The problem => Your task is to print all of the data word for word.

Data segment =>
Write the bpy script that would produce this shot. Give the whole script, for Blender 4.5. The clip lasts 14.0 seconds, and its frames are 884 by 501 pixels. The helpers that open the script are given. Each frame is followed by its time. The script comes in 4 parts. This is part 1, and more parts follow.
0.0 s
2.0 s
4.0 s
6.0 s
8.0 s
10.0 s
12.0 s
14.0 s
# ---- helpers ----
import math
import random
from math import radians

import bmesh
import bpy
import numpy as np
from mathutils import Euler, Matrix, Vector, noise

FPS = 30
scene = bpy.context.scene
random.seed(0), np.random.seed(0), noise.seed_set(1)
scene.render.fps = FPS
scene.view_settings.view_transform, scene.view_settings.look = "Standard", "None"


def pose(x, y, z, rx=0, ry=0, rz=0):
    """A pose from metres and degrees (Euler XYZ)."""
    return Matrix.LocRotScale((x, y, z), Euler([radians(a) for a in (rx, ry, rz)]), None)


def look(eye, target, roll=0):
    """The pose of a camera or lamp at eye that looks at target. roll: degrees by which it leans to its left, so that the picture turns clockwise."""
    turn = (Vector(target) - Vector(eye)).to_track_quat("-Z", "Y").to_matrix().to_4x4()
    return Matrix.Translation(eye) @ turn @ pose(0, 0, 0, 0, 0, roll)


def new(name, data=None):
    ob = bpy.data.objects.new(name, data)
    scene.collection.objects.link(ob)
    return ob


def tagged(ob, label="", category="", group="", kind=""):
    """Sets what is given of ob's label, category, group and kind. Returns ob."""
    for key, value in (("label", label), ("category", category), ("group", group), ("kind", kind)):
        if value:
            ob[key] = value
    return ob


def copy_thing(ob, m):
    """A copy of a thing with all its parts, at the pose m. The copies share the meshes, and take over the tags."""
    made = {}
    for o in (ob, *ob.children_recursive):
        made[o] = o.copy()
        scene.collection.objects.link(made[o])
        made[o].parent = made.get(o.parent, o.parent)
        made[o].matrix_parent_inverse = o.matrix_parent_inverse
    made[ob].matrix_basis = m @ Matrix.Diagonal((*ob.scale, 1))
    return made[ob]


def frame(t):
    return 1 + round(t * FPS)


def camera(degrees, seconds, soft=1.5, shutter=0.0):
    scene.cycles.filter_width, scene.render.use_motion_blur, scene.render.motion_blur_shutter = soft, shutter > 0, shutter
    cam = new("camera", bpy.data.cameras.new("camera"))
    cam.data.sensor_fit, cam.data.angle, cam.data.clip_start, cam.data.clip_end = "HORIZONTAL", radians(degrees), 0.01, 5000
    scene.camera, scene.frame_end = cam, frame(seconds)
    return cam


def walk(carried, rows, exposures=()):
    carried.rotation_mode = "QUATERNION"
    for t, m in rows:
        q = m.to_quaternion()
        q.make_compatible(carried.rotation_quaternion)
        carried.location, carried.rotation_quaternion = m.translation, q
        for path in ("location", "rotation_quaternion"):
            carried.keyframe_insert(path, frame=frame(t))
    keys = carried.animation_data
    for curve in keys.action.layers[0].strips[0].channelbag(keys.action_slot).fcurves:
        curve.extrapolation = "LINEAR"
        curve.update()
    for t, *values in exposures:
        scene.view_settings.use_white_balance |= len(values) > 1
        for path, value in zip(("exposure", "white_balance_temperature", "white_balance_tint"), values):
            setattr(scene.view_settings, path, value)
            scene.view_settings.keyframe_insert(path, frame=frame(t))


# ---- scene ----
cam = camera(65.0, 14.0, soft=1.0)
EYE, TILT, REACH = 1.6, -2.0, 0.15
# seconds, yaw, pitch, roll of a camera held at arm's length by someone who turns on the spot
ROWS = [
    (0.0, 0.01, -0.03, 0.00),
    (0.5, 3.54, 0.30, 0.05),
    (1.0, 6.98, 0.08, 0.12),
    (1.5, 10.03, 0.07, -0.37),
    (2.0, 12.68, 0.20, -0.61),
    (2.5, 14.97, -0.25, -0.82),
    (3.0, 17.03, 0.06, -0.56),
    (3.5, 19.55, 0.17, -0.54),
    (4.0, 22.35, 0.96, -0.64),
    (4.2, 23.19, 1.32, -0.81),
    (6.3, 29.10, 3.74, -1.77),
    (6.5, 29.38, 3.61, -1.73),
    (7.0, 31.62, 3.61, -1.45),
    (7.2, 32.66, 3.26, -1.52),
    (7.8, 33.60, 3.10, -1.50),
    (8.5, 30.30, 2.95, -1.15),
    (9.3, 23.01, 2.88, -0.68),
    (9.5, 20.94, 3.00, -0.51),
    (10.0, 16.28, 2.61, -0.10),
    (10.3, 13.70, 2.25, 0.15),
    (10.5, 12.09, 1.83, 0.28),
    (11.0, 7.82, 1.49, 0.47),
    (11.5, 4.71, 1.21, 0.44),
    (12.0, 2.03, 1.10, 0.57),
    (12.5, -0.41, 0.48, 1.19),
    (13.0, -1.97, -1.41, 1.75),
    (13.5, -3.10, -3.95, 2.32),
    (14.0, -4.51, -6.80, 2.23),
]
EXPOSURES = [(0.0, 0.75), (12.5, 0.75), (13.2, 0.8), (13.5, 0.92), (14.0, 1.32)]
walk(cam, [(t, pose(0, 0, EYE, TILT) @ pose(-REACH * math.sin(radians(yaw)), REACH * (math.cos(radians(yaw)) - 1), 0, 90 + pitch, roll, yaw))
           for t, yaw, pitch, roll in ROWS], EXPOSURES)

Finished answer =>
Write the bpy script that would produce this shot. Give the whole script, for Blender 4.5. The clip lasts 14.0 seconds, and its frames are 884 by 501 pixels. The helpers that open the script are given. Each frame is followed by its time. The script comes in 4 parts. This is part 1, and more parts follow.
0.0 s
2.0 s
4.0 s
6.0 s
8.0 s
10.0 s
12.0 s
14.0 s
# ---- helpers ----
import math
import random
from math import radians

import bmesh
import bpy
import numpy as np
from mathutils import Euler, Matrix, Vector, noise

FPS = 30
scene = bpy.context.scene
random.seed(0), np.random.seed(0), noise.seed_set(1)
scene.render.fps = FPS
scene.view_settings.view_transform, scene.view_settings.look = "Standard", "None"


def pose(x, y, z, rx=0, ry=0, rz=0):
    """A pose from metres and degrees (Euler XYZ)."""
    return Matrix.LocRotScale((x, y, z), Euler([radians(a) for a in (rx, ry, rz)]), None)


def look(eye, target, roll=0):
    """The pose of a camera or lamp at eye that looks at target. roll: degrees by which it leans to its left, so that the picture turns clockwise."""
    turn = (Vector(target) - Vector(eye)).to_track_quat("-Z", "Y").to_matrix().to_4x4()
    return Matrix.Translation(eye) @ turn @ pose(0, 0, 0, 0, 0, roll)


def new(name, data=None):
    ob = bpy.data.objects.new(name, data)
    scene.collection.objects.link(ob)
    return ob


def tagged(ob, label="", category="", group="", kind=""):
    """Sets what is given of ob's label, category, group and kind. Returns ob."""
    for key, value in (("label", label), ("category", category), ("group", group), ("kind", kind)):
        if value:
            ob[key] = value
    return ob


def copy_thing(ob, m):
    """A copy of a thing with all its parts, at the pose m. The copies share the meshes, and take over the tags."""
    made = {}
    for o in (ob, *ob.children_recursive):
        made[o] = o.copy()
        scene.collection.objects.link(made[o])
        made[o].parent = made.get(o.parent, o.parent)
        made[o].matrix_parent_inverse = o.matrix_parent_inverse
    made[ob].matrix_basis = m @ Matrix.Diagonal((*ob.scale, 1))
    return made[ob]


def frame(t):
    return 1 + round(t * FPS)


def camera(degrees, seconds, soft=1.5, shutter=0.0):
    scene.cycles.filter_width, scene.render.use_motion_blur, scene.render.motion_blur_shutter = soft, shutter > 0, shutter
    cam = new("camera", bpy.data.cameras.new("camera"))
    cam.data.sensor_fit, cam.data.angle, cam.data.clip_start, cam.data.clip_end = "HORIZONTAL", radians(degrees), 0.01, 5000
    scene.camera, scene.frame_end = cam, frame(seconds)
    return cam


def walk(carried, rows, exposures=()):
    carried.rotation_mode = "QUATERNION"
    for t, m in rows:
        q = m.to_quaternion()
        q.make_compatible(carried.rotation_quaternion)
        carried.location, carried.rotation_quaternion = m.translation, q
        for path in ("location", "rotation_quaternion"):
            carried.keyframe_insert(path, frame=frame(t))
    keys = carried.animation_data
    for curve in keys.action.layers[0].strips[0].channelbag(keys.action_slot).fcurves:
        curve.extrapolation = "LINEAR"
        curve.update()
    for t, *values in exposures:
        scene.view_settings.use_white_balance |= len(values) > 1
        for path, value in zip(("exposure", "white_balance_temperature", "white_balance_tint"), values):
            setattr(scene.view_settings, path, value)
            scene.view_settings.keyframe_insert(path, frame=frame(t))


# ---- scene ----
cam = camera(65.0, 14.0, soft=1.0)
EYE, TILT, REACH = 1.6, -2.0, 0.15
# seconds, yaw, pitch, roll of a camera held at arm's length by someone who turns on the spot
ROWS = [
    (0.0, 0.01, -0.03, 0.00),
    (0.5, 3.54, 0.30, 0.05),
    (1.0, 6.98, 0.08, 0.12),
    (1.5, 10.03, 0.07, -0.37),
    (2.0, 12.68, 0.20, -0.61),
    (2.5, 14.97, -0.25, -0.82),
    (3.0, 17.03, 0.06, -0.56),
    (3.5, 19.55, 0.17, -0.54),
    (4.0, 22.35, 0.96, -0.64),
    (4.2, 23.19, 1.32, -0.81),
    (6.3, 29.10, 3.74, -1.77),
    (6.5, 29.38, 3.61, -1.73),
    (7.0, 31.62, 3.61, -1.45),
    (7.2, 32.66, 3.26, -1.52),
    (7.8, 33.60, 3.10, -1.50),
    (8.5, 30.30, 2.95, -1.15),
    (9.3, 23.01, 2.88, -0.68),
    (9.5, 20.94, 3.00, -0.51),
    (10.0, 16.28, 2.61, -0.10),
    (10.3, 13.70, 2.25, 0.15),
    (10.5, 12.09, 1.83, 0.28),
    (11.0, 7.82, 1.49, 0.47),
    (11.5, 4.71, 1.21, 0.44),
    (12.0, 2.03, 1.10, 0.57),
    (12.5, -0.41, 0.48, 1.19),
    (13.0, -1.97, -1.41, 1.75),
    (13.5, -3.10, -3.95, 2.32),
    (14.0, -4.51, -6.80, 2.23),
]
EXPOSURES = [(0.0, 0.75), (12.5, 0.75), (13.2, 0.8), (13.5, 0.92), (14.0, 1.32)]
walk(cam, [(t, pose(0, 0, EYE, TILT) @ pose(-REACH * math.sin(radians(yaw)), REACH * (math.cos(radians(yaw)) - 1), 0, 90 + pitch, roll, yaw))
           for t, yaw, pitch, roll in ROWS], EXPOSURES)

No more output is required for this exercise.